Wind Generators and General Windiness

My car's inseparable friend.

It has been quite some time since I wrote the previous post. No doubt some loyal readers were wondering such things as:

  • “Did Zach just stay in Utah forever?”
  • “Did Zach ever install his carputer or did he only assemble it?”
  • “Did Zach actually, in fact, die?”
  • “If I had a nickel for every blog post apologizing for not updating frequently enough, how much money would I have?”
  • “Is this project ever going to be finished?”
  • “What’s for lunch?”

I apologize first for making you ask those questions, second for waiting so long to answer them, and third for not giving you a single nickel for this very apology. Because these questions do have answers. Answers such as ‘no’, ‘yes’, ‘no’, ‘more than enough to pay for the rest of my gas’, ‘definitely’, and ‘delicious sushi with a glass of Oolong tea!’

U is for Utah!

Which ties in nicely to what I was wondering about as I drove out of Utah, very alive and full from a delicious lunch, to continue my amazing project: wind generators. It so happens that I ran across a couple of them on my way.

And behold, the wind generators were spread out before me, as ripe fruit to the harvest.

Okay, it so happens that I ran across a friggin’ slew of them.

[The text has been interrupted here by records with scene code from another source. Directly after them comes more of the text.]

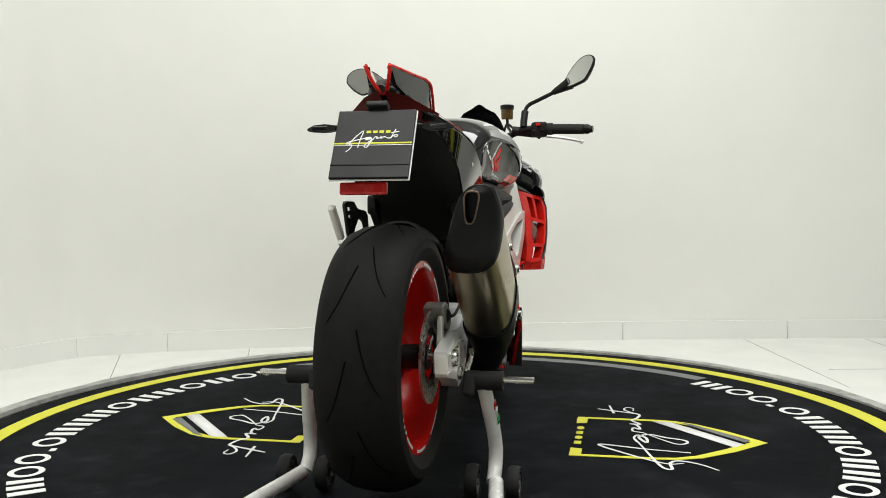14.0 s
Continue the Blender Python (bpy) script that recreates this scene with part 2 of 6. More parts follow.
def loft(rings, cap=True, closed=True):
    bm = bmesh.new()
    bridge(bm, [[bm.verts.new(p) for p in ring] for ring in rings], closed, cap)
    return bm


def section(x, zb, zt, w, n=20, power=2.4, low=1.0, shift=0.0):
    """A closed super-ellipse ring at x, from zb to zt with half width w; low narrows its lower half."""
    out, zc, hz = [], (zb + zt) / 2, (zt - zb) / 2
    for k in range(n):
        a = 2 * math.pi * k / n
        c, s = math.cos(a), math.sin(a)
        yy = math.copysign(abs(c) ** (2 / power), c) * w * (1 if s >= 0 else 1 - (1 - low) * -s)
        out.append((x, yy, zc + shift + math.copysign(abs(s) ** (2 / power), s) * hz))
    return out


def lerp_table(rows, x):
    """Rows of (x, a, b, ...) in rising x: the values at x, smoothly."""
    if x <= rows[0][0]:
        return rows[0][1:]
    for p, q in zip(rows, rows[1:]):
        if x <= q[0]:
            f = (x - p[0]) / (q[0] - p[0])
            return [a + (b - a) * f for a, b in zip(p[1:], q[1:])]
    return rows[-1][1:]


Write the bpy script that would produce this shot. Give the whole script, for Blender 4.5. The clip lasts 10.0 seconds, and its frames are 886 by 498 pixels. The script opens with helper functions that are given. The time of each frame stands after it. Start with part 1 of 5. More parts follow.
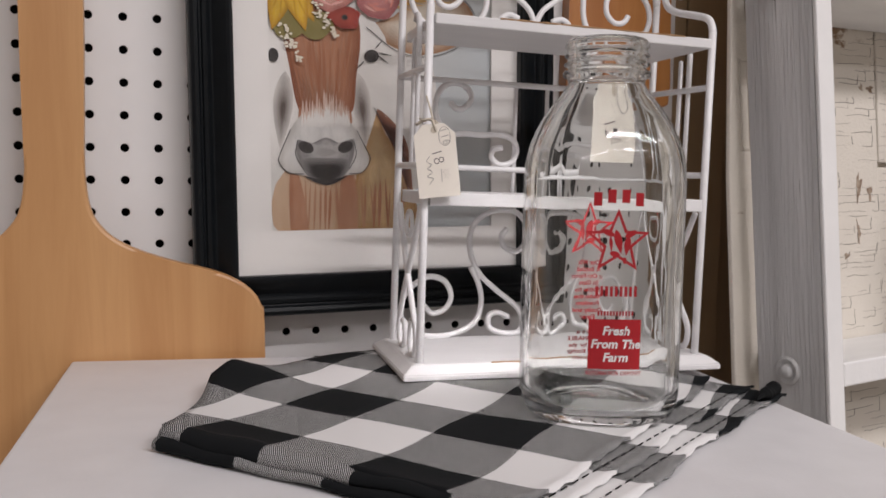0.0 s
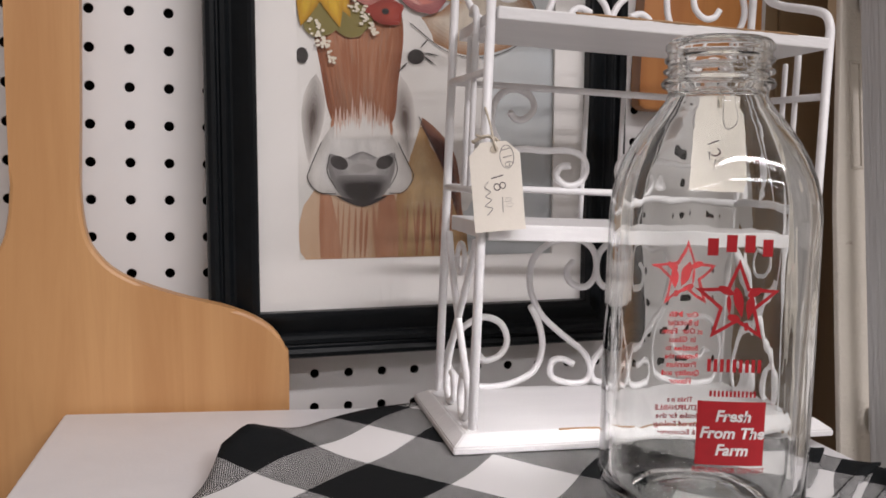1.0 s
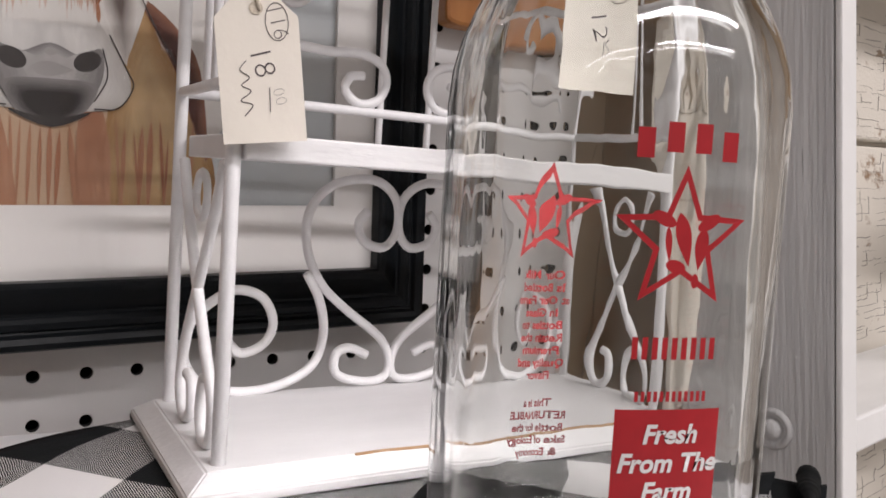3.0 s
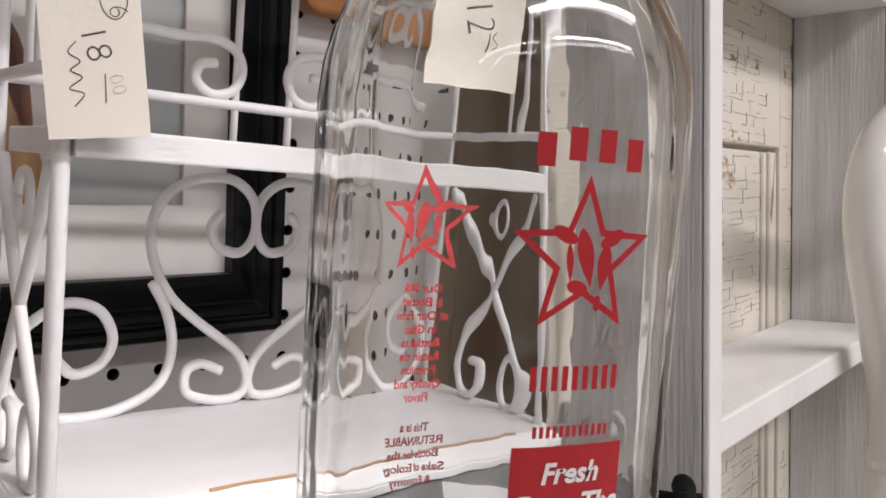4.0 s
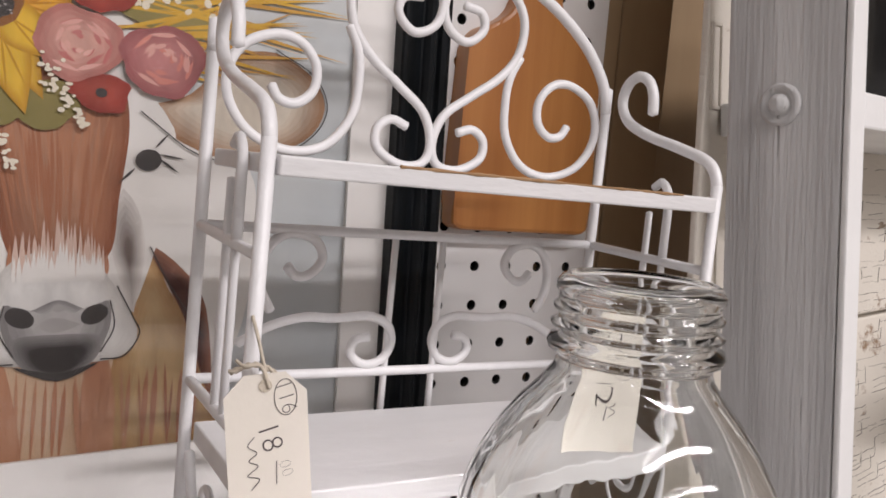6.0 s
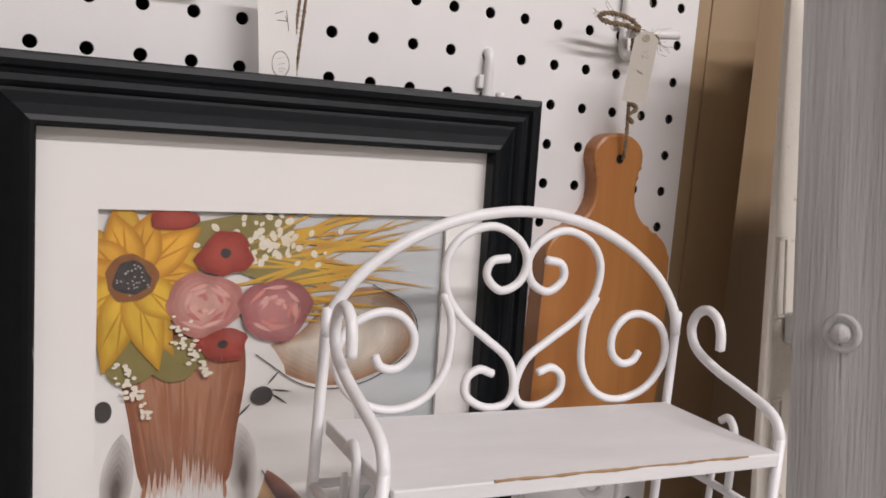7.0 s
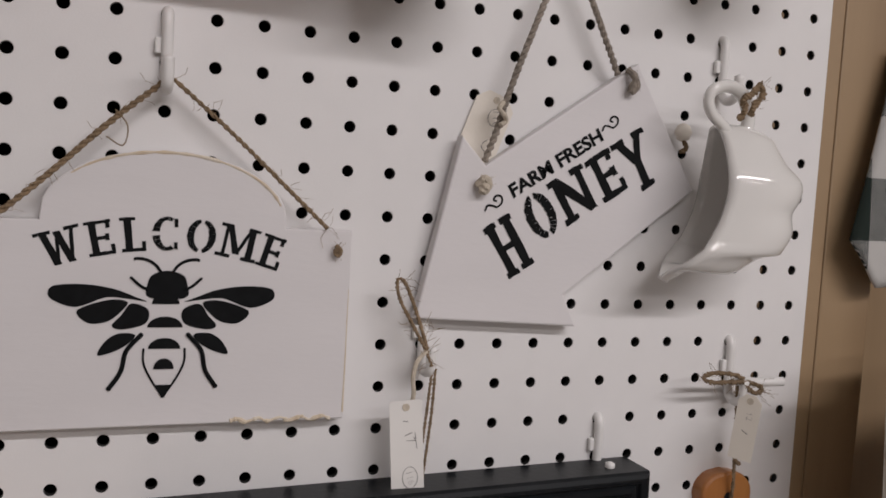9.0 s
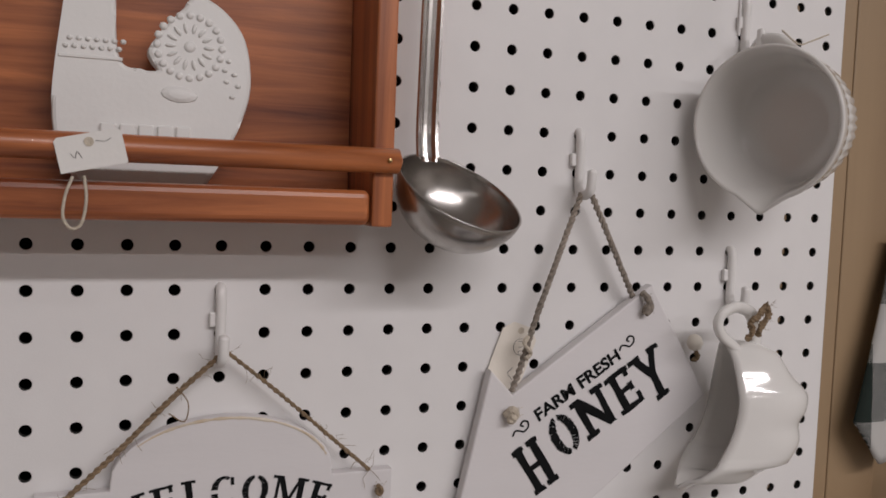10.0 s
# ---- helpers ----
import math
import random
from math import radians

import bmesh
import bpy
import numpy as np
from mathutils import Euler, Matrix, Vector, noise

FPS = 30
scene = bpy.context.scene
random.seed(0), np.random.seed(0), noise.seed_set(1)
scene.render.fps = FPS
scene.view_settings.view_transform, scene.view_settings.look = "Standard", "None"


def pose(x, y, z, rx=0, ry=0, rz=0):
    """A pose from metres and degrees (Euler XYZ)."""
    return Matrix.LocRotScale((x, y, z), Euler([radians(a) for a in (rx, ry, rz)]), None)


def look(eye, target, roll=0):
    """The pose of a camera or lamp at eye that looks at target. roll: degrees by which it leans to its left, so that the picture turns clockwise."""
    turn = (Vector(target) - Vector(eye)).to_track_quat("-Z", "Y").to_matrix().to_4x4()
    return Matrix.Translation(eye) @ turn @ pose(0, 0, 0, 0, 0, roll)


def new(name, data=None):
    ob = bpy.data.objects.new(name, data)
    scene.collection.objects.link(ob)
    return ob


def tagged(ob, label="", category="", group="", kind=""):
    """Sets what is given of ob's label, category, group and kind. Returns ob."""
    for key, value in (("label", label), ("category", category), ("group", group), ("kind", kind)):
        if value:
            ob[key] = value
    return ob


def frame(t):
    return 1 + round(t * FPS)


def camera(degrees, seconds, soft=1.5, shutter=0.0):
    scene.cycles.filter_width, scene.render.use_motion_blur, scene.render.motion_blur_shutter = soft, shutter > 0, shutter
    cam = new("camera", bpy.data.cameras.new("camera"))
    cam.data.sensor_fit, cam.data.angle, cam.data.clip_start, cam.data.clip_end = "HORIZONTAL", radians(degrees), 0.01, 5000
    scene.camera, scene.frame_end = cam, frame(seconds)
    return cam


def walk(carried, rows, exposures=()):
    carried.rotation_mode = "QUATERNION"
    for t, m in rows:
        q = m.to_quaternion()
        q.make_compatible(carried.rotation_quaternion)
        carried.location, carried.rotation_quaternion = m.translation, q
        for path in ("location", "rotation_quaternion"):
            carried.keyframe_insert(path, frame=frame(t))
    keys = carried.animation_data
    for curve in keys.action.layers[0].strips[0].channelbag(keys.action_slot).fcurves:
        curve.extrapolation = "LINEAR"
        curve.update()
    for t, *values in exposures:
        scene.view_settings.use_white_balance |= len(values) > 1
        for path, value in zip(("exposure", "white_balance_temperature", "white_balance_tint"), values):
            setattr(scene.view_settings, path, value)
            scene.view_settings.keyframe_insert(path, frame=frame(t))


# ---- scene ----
cam = camera(54.0, 10.0, soft=1.7)
PATH = [
    (0, (-0.008, -0.735, 1.054), (0.632, 1.152, 0.882), 0.9),
    (0.5, (0.002, -0.678, 1.064), (0.614, 1.217, 0.888), 1.1),
    (1, (0.011, -0.632, 1.072), (0.577, 1.277, 0.886), 1.3),
    (1.5, (0.037, -0.584, 1.073), (0.623, 1.32, 0.89), 1.2),
    (2, (0.046, -0.525, 1.059), (0.874, 1.288, 0.896), 1.8),
    (2.2, (0.045, -0.509, 1.059), (0.961, 1.258, 0.866), 2.1),
    (2.5, (0.054, -0.488, 1.046), (0.999, 1.264, 0.855), 2.5),
    (3, (0.069, -0.471, 1.033), (1.134, 1.212, 0.851), 3.0),
    (3.2, (0.078, -0.463, 1.032), (1.207, 1.178, 0.849), 3.2),
    (4.3, (0.081, -0.442, 1.043), (1.433, 1.021, 0.862), 3.8),
    (4.5, (0.081, -0.441, 1.056), (1.4, 1.051, 0.872), 3.7),
    (5, (0.073, -0.439, 1.09), (1.305, 1.124, 0.892), 4.0),
    (5.2, (0.07, -0.439, 1.105), (1.279, 1.14, 0.901), 4.2),
    (6.3, (0.056, -0.461, 1.195), (1.104, 1.231, 0.995), 4.9),
    (6.5, (0.042, -0.458, 1.225), (1.103, 1.224, 1.013), 5.1),
    (7, (0.028, -0.47, 1.288), (0.983, 1.274, 1.069), 4.8),
    (7.2, (0.023, -0.478, 1.301), (0.909, 1.301, 1.074), 4.5),
    (7.5, (0.017, -0.485, 1.332), (0.827, 1.33, 1.104), 4.0),
    (8, (0.012, -0.488, 1.391), (0.755, 1.357, 1.179), 3.5),
    (8.5, (0.007, -0.488, 1.452), (0.732, 1.368, 1.282), 3.2),
    (9, (0.0, -0.49, 1.497), (0.717, 1.372, 1.353), 3.4),
    (9.2, (-0.008, -0.487, 1.52), (0.728, 1.367, 1.379), 3.4),
    (9.5, (-0.012, -0.506, 1.553), (0.684, 1.366, 1.454), 2.9),
    (9.7, (-0.028, -0.499, 1.591), (0.703, 1.358, 1.465), 2.9),
    (10, (-0.032, -0.51, 1.641), (0.675, 1.356, 1.504), 2.1),
]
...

You may wonder, were they generating a headwind or a tailwind? When they are all turned up full, they can reputedly generate hurricane-velocity winds. WHOOOOOSH! Just think of how much change this wind farm causes! WHOOOSH! Tote that pail, generate that wind, pitch the council tent...

What was the world like before we had wind generators? What was the world’s weather like with so much less wind? Did we have clouds or only fog? Was the Midwest still windier than the rest of the US?

There they are standing in a row.

Most of the world’s wind generators are located on “wind farms,” huge wind-producing complexes of wind generators, which are also often located close to actual farms. The reason for this is that wind farms, with their ability to generate wind in just about any direction, can effectually control the weather – of course, their direct influence on the weather fades quickly with distance, but the effect is, of course, worldwide (a la butterfly effect). Amazing, what mankind has wrought.

Then I thought about Chicago, dubbed “The Windy City” long before the advent of these marvelous weather-influencing machines. That was a different type of wind, however.

And I felt inspired by both types of wind. Wind. Wind carries the seeds of life from one place to another. Wind makes waves, affecting even the underwater world it cannot directly touch. Wind pollinates plants, carries whispers, lifts the eagle high into the sky, fills a boat’s sails and gives it motion. Wind turns the weathervane of change, and blows the dust from the old and stagnant. The wind completely shapes the unplanted desert, and can wear down even rock with its persistence. Wind.

And wind generators, though manmade, are one source of this wind, this agent of life, transportation, and change. And I too can be a wind generator! I will blow my trump and sound my horn and smack my drum to the beat of a different drummer, drumming together with 100 different friends from different cities and cultures. I will carry the seeds of music to places they have never been carried. I will blow a wind that has never been blown. I will bring music around the world and bounce the music of one man off another’s until all the world has connected their ideas in one big celebratory web of human experience.

I believe strongly that music is a language common to all humanity (one of very few such languages), and is therefore something remarkable and unique. With my Recording Tour of Love, I want to promote inter-cultural dialog to an extent impossible using traditional languages. With the wind of this project, I will blow the world together in a collaborative effort heretofore unseen.

Things like this go through my head all the time, I just don’t often write about them because I’m too busy doing something about them.

“Um…”

What is it, Attractive Girl?

“You know that wind generators don’t actually generate wind, right?”

Yeah, so?

“Okay, just making sure.”

Wind Generators: Not Really Generators of Wind

Soon I was out of Utah and on my way to Fort Collins. I was happy to say that getting out of the cattle region of Montana/Utah/Idaho also put this behind me:

Grisly scene of carnage.

NEXT: Carputer… PART DEUX!

1 thought on “Wind Generators and General Windiness

  1. He’s still alive! Yay! And not in Utah? Man, by this time I figured you had built your cabin and skinned a couple of bears or whatever they have up there. Gathered some nuts and berries and been about ready to hibernate. You’re really not still there? 🙂 Good to see you posting again. I’ll be sure to tell people you have done so. Wind is indeed intriguing, and Utah seems like a decent place to put generators of it. Oh wait…they don’t generate wind? Why aren’t they called Wind Responders or something more accurate then? And I totally thought you were going a different direction with your comment about putting them by real farms. Because they can generate wind in any direction, the farm owners get to decide who they don’t like and send all the cow and pig smell towards them. Ha ha ha!